Decks That Underperformed
Remember when we were all excited that a seven-mana artifact was seeing play? Surprised that you did not see God-Pharaoh's Gift do better? The deck seems crazy cool still, and there are certainly options in Standard that give it tools to fight back against red. Did you know that Angel of Invention has lifelink? Lucas Kiefer's build was also running Sunscourge Champion for an extra dose of life. The deck will take a little tweaking, especially as people continue to turn to Shatter-plus as a premium removal spell in the format, but it's far from out of the running. This deck, and any graveyard-centric cards printed in coming sets, are surely not far from anyone's mind.
Given Hour of Devastation's jump from sub-$2 preorder prices to $8 around the time of the set's release, it had some pretty high expectations attached to it. These expectations have largely gone unfulfilled, with a few high-profile finishes but no format-defining build. When I think of Standard, the decks I consider to be the mainstays are the ones that require attacking and blocking and so forth.
There is some hope in the 21-point decks from the Pro Tour, however. I am particularly excited about Guillaume Wafo-Tapa's build, which includes a copy of Nicol Bolas, God Pharaoh. The deck can go shields-up with the right draws, preventing it from getting steamrolled by aggressive decks too quickly, so the right configuration could be the big break we value nuts have been hoping for.
In a natural evolution, now that everyone is sure red is the deck to beat next week, I assume some decks are going to adjust in response. One of the biggest players could be Aethersphere Harvester, which shines as a deck that can claw back some precious life against mono red. It goes into any deck, and its crew cost is low enough that even red can run it for the mirror. This is a pretty simple spec, and the card is still hovering around a dollar. My other choice for “most explosive card in Standard” is Insult // Injury. While Ramunap Red has enough velocity on its own to not need another finisher, the card adds explosiveness to UR Spells that the deck certainly wanted. Along with promoted draft archetype staple Riddleform, this card is currently a one-of and hovering around fifty cents. This card has the power to end games in relatively short order and could easily benefit from a high-profile win.

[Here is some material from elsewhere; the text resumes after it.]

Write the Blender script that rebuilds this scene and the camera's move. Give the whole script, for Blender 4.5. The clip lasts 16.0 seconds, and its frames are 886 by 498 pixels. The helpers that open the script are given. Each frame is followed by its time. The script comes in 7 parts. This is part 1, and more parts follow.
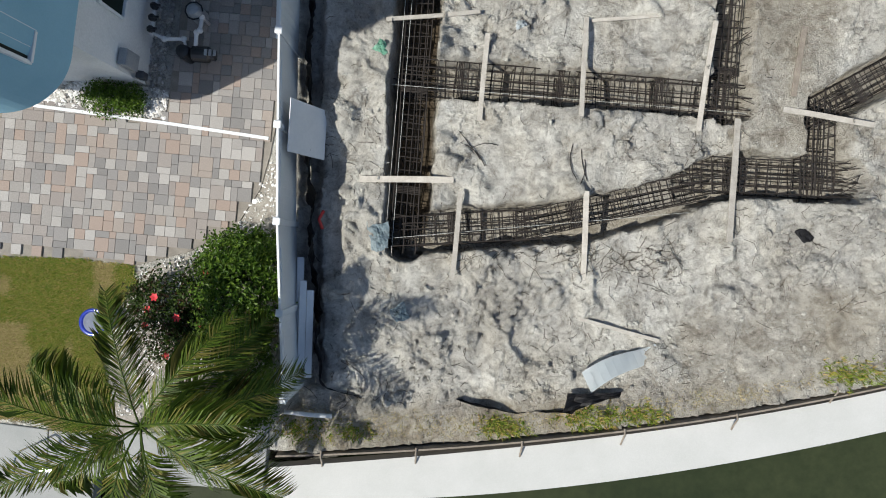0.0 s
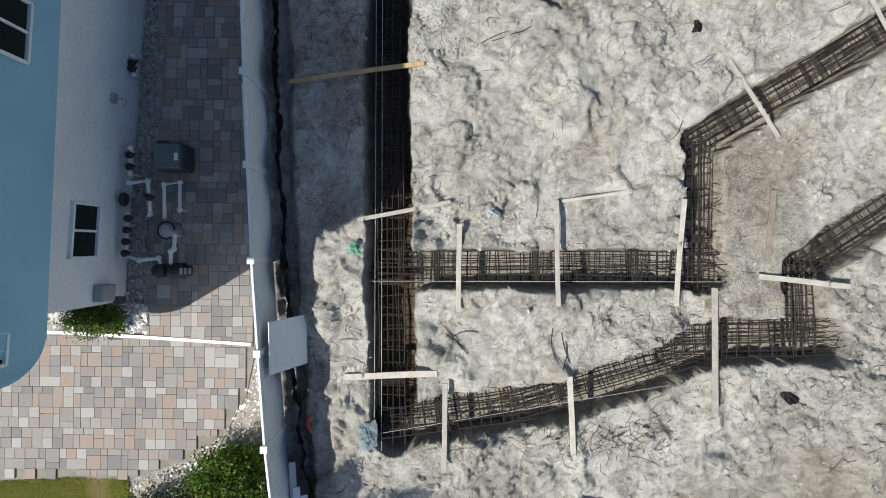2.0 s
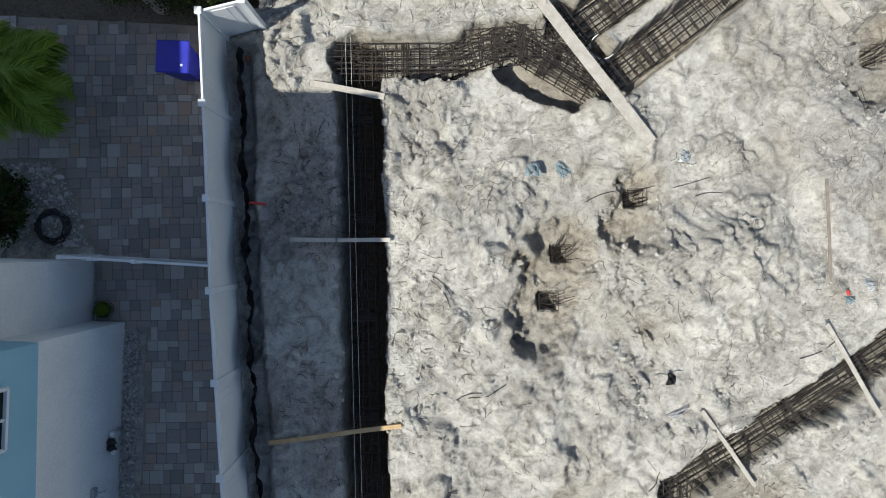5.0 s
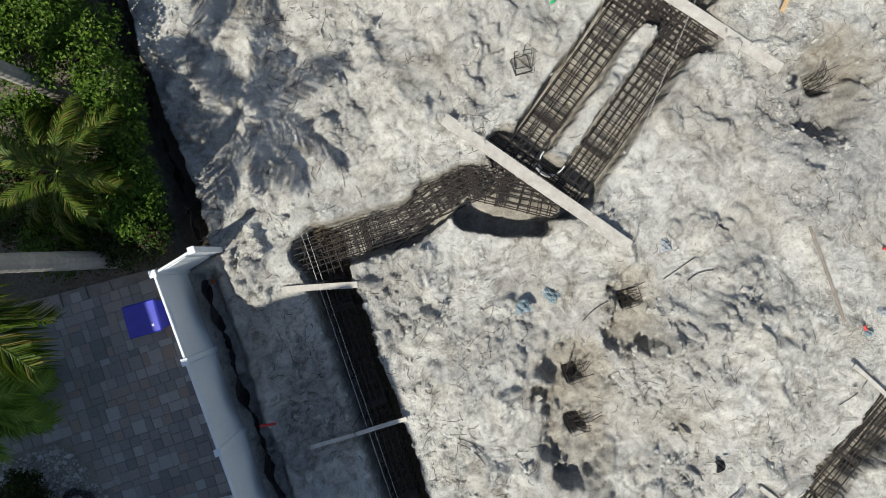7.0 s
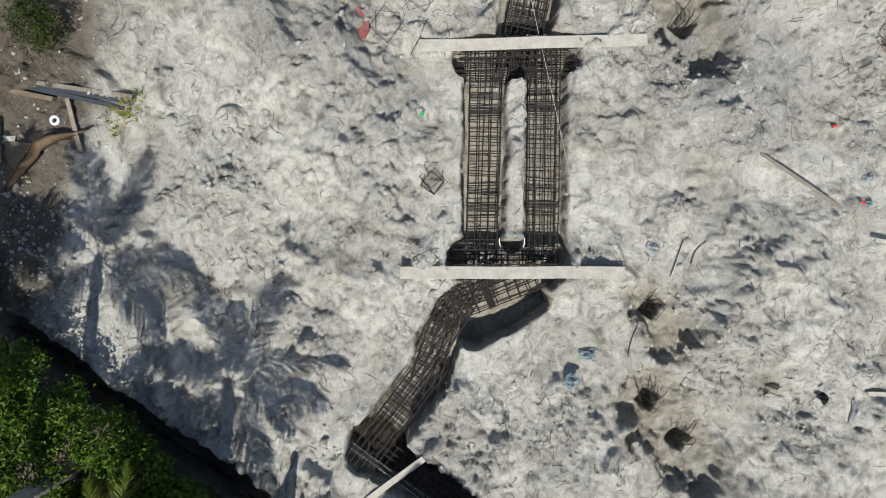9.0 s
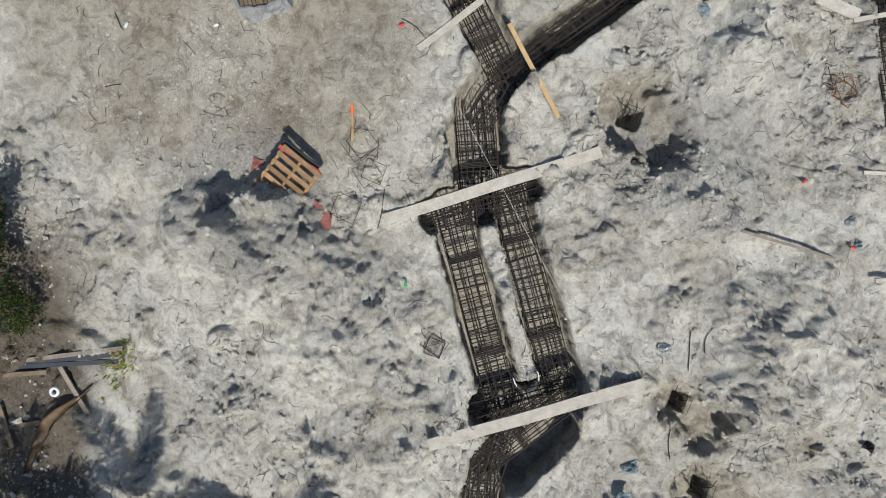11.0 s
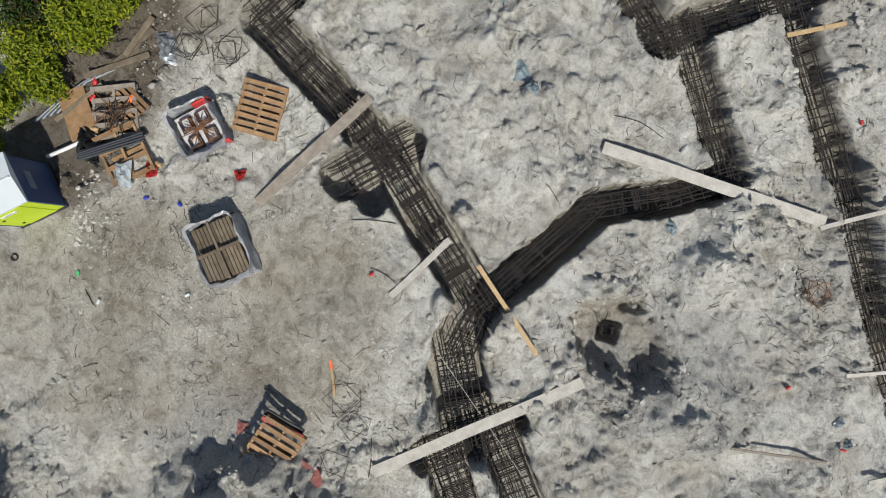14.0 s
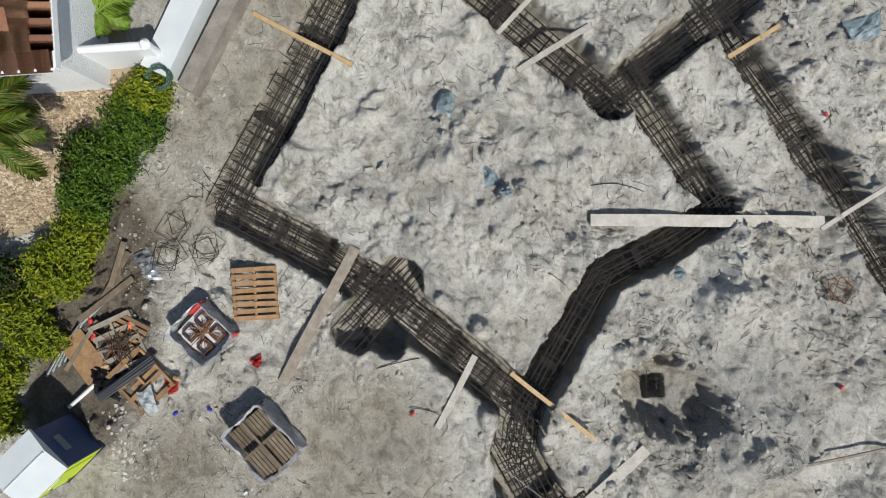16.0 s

There are a lot of exciting prospects for Standard going forward, and Grand Prix Minneapolis will surely showcase some of those options, given how feverishly people have been waiting for some reprieve from the monotony of the post-Aetherworks Marvel format. I suspect that some of this excitement will result in brews that don't do great but have some staying power due to FNM-grinder appeal, and next week's results will not be the end-all be-all of the format.
However, prices are still high from buyouts and spikes that took place in the heightened volatility brought on by the Pro Tour. Prices are either unsustainably high or artificially inflated. Overall, there isn't a lot that I would want to buy this week, but there is a lot that I am keeping an eye on for when the hype dies down a bit. Aethersphere Harvester and especially Insult // Injury are cheap enough that if you want them, you can find them at low enough rates to pick up a playset or two if you want to anticipate changes in the format.